__Exercise__:
Search the records that follow and extract every line containing the string "recreates".

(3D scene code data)

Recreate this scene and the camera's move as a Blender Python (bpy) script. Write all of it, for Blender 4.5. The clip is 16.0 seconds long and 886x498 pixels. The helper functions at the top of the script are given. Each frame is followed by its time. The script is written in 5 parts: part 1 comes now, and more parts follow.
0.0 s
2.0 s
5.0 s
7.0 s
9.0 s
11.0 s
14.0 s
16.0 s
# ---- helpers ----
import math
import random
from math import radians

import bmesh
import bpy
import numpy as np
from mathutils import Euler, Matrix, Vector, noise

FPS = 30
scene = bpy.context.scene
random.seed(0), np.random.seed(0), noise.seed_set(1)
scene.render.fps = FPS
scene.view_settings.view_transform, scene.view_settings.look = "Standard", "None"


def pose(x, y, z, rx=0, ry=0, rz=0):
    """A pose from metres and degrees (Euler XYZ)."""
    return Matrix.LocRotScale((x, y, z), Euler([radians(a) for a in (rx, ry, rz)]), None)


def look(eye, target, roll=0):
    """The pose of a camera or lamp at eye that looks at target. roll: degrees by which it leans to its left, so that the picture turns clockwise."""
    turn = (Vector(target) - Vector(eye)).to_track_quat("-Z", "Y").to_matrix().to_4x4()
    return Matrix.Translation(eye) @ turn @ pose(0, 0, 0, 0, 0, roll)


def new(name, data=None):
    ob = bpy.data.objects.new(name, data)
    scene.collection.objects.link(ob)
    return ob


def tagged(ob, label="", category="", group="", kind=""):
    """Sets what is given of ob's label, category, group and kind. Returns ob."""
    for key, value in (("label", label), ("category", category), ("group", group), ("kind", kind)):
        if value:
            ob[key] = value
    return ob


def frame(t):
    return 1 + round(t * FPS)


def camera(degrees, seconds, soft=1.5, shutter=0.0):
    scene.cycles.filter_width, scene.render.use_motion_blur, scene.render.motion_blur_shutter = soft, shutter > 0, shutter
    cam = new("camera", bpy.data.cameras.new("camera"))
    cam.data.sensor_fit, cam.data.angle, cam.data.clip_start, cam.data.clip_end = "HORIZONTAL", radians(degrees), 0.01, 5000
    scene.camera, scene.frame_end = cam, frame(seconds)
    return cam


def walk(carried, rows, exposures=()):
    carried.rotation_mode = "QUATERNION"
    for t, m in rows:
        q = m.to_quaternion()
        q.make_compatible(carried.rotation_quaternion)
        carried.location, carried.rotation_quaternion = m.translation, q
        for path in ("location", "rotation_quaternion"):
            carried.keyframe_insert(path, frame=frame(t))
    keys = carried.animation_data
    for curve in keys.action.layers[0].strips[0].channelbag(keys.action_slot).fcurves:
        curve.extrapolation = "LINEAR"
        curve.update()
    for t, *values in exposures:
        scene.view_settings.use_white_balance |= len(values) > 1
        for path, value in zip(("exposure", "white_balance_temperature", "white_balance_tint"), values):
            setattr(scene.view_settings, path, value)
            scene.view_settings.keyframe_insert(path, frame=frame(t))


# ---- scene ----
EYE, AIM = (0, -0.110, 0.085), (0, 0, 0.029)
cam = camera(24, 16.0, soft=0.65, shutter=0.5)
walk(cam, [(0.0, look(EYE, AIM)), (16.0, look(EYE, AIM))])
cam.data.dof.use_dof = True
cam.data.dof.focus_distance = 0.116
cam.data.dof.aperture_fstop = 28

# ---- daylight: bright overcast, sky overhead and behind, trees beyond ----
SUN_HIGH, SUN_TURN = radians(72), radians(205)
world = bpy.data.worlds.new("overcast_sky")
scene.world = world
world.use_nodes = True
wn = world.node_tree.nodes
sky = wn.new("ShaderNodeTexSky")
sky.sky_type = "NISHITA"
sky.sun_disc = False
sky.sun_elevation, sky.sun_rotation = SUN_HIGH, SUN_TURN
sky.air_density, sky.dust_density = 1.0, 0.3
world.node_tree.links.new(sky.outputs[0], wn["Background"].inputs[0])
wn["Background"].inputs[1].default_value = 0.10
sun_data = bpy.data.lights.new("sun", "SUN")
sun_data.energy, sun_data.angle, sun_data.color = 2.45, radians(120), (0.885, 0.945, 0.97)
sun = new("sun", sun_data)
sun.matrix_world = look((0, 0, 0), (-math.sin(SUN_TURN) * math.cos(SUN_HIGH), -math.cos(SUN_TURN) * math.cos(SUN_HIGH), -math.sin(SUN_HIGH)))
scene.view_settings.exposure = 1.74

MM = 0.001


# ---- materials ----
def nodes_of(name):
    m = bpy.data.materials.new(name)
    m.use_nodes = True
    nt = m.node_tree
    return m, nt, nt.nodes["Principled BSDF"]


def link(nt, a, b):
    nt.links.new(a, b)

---

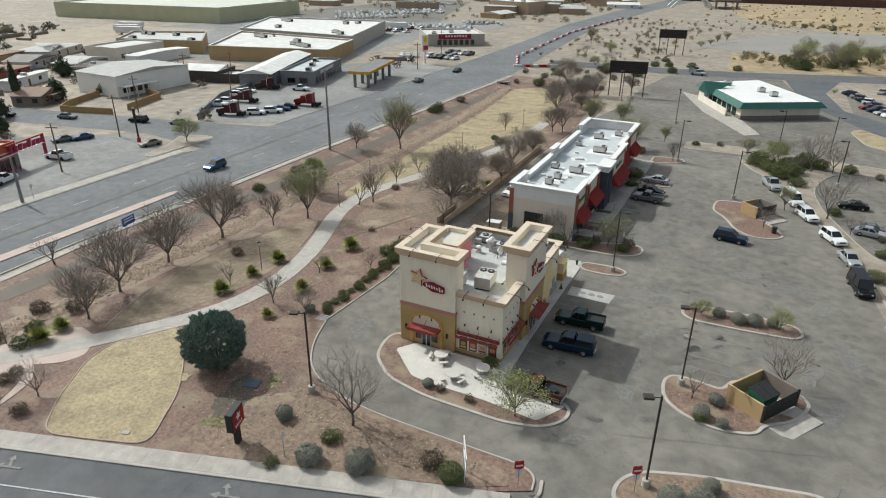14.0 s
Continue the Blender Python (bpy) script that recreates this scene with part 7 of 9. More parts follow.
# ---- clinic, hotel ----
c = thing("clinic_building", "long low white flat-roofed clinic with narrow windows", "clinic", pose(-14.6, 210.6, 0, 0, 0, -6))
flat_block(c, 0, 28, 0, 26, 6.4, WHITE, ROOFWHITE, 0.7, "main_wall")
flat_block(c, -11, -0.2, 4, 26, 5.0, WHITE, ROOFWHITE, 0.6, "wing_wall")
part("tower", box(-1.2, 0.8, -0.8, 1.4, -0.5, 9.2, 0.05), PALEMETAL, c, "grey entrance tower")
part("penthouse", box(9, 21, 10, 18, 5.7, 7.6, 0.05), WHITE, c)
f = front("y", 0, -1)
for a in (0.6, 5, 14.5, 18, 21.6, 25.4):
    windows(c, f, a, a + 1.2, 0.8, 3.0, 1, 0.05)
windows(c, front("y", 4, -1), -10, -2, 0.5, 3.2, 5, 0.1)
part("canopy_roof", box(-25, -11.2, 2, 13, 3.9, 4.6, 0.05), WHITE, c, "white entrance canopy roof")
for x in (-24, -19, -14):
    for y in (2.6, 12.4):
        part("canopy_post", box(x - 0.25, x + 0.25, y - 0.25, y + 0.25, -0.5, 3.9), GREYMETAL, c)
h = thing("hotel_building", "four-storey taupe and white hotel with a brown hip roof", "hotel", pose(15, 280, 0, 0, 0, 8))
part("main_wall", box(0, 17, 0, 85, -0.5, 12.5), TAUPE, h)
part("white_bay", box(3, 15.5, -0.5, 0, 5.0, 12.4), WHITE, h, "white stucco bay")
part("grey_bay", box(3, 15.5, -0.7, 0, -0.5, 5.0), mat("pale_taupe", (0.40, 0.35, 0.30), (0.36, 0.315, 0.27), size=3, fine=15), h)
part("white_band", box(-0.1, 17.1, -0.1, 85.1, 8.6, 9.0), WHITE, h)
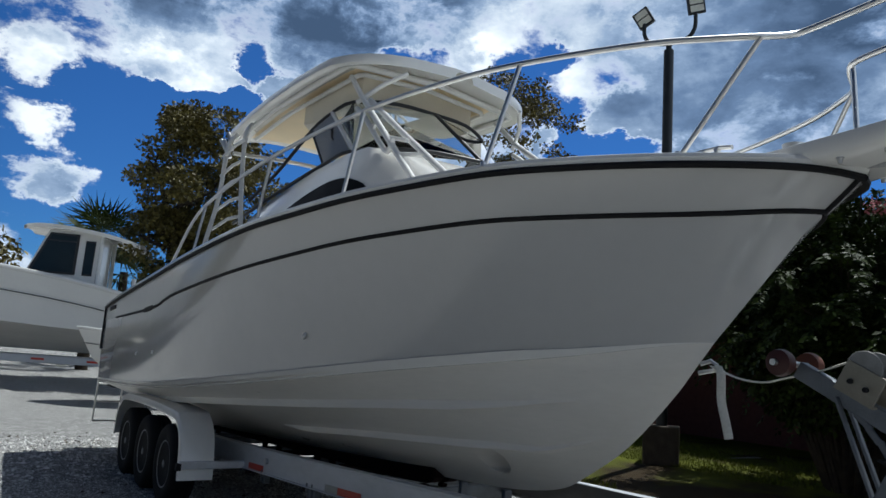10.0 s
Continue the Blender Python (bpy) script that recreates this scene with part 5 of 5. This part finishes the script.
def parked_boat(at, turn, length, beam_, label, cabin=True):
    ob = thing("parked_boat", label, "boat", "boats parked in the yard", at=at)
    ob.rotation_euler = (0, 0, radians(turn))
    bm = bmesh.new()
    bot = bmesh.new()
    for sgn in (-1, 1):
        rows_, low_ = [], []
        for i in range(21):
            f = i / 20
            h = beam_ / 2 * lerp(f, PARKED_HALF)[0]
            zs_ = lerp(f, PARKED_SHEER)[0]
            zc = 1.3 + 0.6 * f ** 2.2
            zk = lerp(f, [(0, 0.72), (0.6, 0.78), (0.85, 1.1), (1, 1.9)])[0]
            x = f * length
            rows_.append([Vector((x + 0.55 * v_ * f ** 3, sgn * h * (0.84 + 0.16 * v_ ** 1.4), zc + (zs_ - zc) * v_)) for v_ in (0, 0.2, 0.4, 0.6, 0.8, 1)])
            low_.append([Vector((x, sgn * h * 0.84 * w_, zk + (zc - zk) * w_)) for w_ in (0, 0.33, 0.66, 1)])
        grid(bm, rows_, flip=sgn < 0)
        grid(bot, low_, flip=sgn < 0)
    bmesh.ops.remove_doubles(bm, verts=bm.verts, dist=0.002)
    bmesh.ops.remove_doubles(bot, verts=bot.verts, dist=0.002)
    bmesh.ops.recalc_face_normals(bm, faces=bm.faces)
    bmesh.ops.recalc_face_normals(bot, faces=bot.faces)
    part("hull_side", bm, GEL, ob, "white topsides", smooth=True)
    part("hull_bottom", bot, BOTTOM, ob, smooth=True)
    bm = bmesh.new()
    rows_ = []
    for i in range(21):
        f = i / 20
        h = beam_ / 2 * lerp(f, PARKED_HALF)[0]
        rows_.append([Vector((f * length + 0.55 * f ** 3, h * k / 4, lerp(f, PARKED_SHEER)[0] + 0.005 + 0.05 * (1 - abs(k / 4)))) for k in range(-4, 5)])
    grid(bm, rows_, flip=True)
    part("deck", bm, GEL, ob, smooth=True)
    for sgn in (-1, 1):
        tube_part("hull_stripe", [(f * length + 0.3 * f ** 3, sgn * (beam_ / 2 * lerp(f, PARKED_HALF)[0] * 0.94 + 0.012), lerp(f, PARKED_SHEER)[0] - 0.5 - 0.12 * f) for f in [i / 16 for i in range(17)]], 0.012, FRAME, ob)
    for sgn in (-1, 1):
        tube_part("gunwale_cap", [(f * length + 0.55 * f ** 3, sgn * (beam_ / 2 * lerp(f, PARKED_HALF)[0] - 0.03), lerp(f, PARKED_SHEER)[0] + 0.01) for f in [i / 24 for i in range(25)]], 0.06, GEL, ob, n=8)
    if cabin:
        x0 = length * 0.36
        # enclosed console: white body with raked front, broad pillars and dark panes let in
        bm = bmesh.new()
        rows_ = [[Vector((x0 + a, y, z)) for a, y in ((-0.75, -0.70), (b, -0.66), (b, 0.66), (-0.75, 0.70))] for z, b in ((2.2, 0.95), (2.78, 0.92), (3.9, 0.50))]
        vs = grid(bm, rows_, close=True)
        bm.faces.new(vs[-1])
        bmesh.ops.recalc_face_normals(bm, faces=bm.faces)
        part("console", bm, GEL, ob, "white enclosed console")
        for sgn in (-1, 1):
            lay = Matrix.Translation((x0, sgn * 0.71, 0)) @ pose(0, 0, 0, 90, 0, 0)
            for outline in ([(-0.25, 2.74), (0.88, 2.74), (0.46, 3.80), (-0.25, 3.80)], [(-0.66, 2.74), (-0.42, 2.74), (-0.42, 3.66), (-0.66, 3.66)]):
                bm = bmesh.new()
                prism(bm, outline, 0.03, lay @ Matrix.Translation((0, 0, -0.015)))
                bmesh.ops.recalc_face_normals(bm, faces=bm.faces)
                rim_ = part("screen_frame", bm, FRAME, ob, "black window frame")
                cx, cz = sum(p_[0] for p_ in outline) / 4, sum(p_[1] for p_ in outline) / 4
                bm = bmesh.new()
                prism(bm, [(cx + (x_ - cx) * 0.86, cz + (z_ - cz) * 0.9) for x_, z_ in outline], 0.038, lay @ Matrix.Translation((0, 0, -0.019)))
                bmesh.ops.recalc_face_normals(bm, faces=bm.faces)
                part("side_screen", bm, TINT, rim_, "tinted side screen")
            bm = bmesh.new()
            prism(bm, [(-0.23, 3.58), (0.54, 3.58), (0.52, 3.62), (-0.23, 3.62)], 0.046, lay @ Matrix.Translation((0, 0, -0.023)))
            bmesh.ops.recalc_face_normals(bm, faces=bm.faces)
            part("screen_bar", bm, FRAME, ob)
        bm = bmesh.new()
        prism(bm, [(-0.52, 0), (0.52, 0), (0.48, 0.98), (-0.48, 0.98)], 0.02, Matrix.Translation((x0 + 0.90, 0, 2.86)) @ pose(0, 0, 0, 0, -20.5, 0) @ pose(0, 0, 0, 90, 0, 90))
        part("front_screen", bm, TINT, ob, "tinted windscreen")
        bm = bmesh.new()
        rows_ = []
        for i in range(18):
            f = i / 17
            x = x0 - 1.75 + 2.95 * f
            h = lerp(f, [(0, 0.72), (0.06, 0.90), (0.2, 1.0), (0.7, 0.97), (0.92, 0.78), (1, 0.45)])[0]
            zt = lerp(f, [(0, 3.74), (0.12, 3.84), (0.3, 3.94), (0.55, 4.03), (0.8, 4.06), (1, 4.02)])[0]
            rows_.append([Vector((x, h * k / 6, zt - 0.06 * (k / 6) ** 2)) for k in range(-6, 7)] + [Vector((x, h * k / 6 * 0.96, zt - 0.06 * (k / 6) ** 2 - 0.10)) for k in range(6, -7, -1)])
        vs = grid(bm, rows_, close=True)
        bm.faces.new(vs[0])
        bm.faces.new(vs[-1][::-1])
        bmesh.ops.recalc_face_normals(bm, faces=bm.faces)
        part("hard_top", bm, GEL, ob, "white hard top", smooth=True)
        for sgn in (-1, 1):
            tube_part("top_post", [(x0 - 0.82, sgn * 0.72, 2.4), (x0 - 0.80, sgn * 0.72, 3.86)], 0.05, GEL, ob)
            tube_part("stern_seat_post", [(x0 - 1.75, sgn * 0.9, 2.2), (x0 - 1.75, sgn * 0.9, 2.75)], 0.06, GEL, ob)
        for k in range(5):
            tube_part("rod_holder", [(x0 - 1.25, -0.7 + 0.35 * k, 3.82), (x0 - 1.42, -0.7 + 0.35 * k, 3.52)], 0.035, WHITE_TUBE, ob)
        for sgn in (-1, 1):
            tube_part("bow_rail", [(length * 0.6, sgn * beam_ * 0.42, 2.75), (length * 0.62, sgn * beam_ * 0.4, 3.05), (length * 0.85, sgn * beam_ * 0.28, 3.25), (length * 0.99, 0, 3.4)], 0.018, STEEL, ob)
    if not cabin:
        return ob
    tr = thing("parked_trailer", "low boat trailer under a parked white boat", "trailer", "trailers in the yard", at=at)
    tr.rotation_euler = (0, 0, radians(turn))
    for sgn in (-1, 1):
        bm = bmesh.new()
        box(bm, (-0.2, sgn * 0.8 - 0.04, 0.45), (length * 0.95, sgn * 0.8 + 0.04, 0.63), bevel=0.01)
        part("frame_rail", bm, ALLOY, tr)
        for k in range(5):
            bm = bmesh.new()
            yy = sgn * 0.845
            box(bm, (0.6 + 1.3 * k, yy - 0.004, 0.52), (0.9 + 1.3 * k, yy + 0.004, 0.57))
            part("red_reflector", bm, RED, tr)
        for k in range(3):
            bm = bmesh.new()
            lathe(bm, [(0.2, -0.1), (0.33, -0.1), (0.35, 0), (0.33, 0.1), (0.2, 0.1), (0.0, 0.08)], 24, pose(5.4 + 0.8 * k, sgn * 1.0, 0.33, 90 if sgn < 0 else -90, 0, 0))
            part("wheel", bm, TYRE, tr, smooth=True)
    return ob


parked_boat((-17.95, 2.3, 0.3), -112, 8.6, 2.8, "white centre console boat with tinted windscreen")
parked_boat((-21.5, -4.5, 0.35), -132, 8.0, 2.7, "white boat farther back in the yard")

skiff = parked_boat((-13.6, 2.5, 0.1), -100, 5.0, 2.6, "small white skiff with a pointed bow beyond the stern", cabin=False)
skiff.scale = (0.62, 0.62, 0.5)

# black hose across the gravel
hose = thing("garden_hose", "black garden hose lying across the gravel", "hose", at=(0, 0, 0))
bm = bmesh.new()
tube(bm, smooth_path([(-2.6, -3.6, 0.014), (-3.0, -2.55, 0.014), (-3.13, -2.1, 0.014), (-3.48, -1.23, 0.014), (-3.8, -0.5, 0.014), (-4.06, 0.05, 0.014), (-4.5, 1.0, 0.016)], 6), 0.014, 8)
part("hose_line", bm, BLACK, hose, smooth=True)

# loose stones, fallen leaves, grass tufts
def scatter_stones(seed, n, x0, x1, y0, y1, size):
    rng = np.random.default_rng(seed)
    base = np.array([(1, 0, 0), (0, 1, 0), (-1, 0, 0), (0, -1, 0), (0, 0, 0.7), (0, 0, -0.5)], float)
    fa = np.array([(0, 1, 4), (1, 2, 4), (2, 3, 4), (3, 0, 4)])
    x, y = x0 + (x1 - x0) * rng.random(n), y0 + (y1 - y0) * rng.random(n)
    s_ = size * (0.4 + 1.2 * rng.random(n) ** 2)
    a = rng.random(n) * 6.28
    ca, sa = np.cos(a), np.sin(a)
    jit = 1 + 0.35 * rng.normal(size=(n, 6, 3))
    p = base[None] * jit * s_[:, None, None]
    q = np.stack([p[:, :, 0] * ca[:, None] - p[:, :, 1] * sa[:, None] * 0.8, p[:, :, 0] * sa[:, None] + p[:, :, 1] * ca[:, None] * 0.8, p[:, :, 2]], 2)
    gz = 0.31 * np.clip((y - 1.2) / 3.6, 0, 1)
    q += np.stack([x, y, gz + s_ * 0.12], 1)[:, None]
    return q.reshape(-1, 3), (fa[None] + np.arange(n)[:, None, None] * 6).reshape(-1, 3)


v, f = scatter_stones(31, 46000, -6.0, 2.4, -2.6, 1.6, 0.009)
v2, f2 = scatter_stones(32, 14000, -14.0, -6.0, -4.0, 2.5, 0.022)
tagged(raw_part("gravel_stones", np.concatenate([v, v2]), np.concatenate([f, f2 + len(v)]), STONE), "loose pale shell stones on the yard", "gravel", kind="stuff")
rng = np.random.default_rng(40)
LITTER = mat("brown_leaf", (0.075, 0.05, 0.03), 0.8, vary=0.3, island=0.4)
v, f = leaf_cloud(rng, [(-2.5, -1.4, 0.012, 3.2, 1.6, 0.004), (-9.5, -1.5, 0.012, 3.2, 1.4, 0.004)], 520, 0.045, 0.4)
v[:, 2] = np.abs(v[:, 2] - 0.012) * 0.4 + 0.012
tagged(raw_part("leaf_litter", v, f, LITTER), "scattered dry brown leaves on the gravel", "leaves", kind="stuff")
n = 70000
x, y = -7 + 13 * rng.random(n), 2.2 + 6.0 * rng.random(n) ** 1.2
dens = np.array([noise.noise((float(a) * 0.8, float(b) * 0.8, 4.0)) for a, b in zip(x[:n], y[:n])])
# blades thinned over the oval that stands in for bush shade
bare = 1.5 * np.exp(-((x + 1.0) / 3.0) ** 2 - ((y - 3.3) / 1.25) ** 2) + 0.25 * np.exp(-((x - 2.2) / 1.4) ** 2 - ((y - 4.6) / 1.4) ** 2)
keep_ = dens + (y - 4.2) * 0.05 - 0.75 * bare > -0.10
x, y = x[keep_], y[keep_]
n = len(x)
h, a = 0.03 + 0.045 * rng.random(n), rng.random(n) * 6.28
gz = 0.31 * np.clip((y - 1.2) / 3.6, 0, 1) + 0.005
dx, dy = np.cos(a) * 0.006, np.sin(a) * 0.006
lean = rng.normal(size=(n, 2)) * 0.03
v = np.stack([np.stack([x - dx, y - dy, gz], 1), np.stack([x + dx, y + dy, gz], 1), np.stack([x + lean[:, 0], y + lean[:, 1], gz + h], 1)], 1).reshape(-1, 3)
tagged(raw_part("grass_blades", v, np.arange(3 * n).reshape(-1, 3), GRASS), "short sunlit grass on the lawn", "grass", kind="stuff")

__Task result__:
Continue the Blender Python (bpy) script that recreates this scene with part 7 of 9. More parts follow.
Continue the Blender Python (bpy) script that recreates this scene with part 5 of 5. This part finishes the script.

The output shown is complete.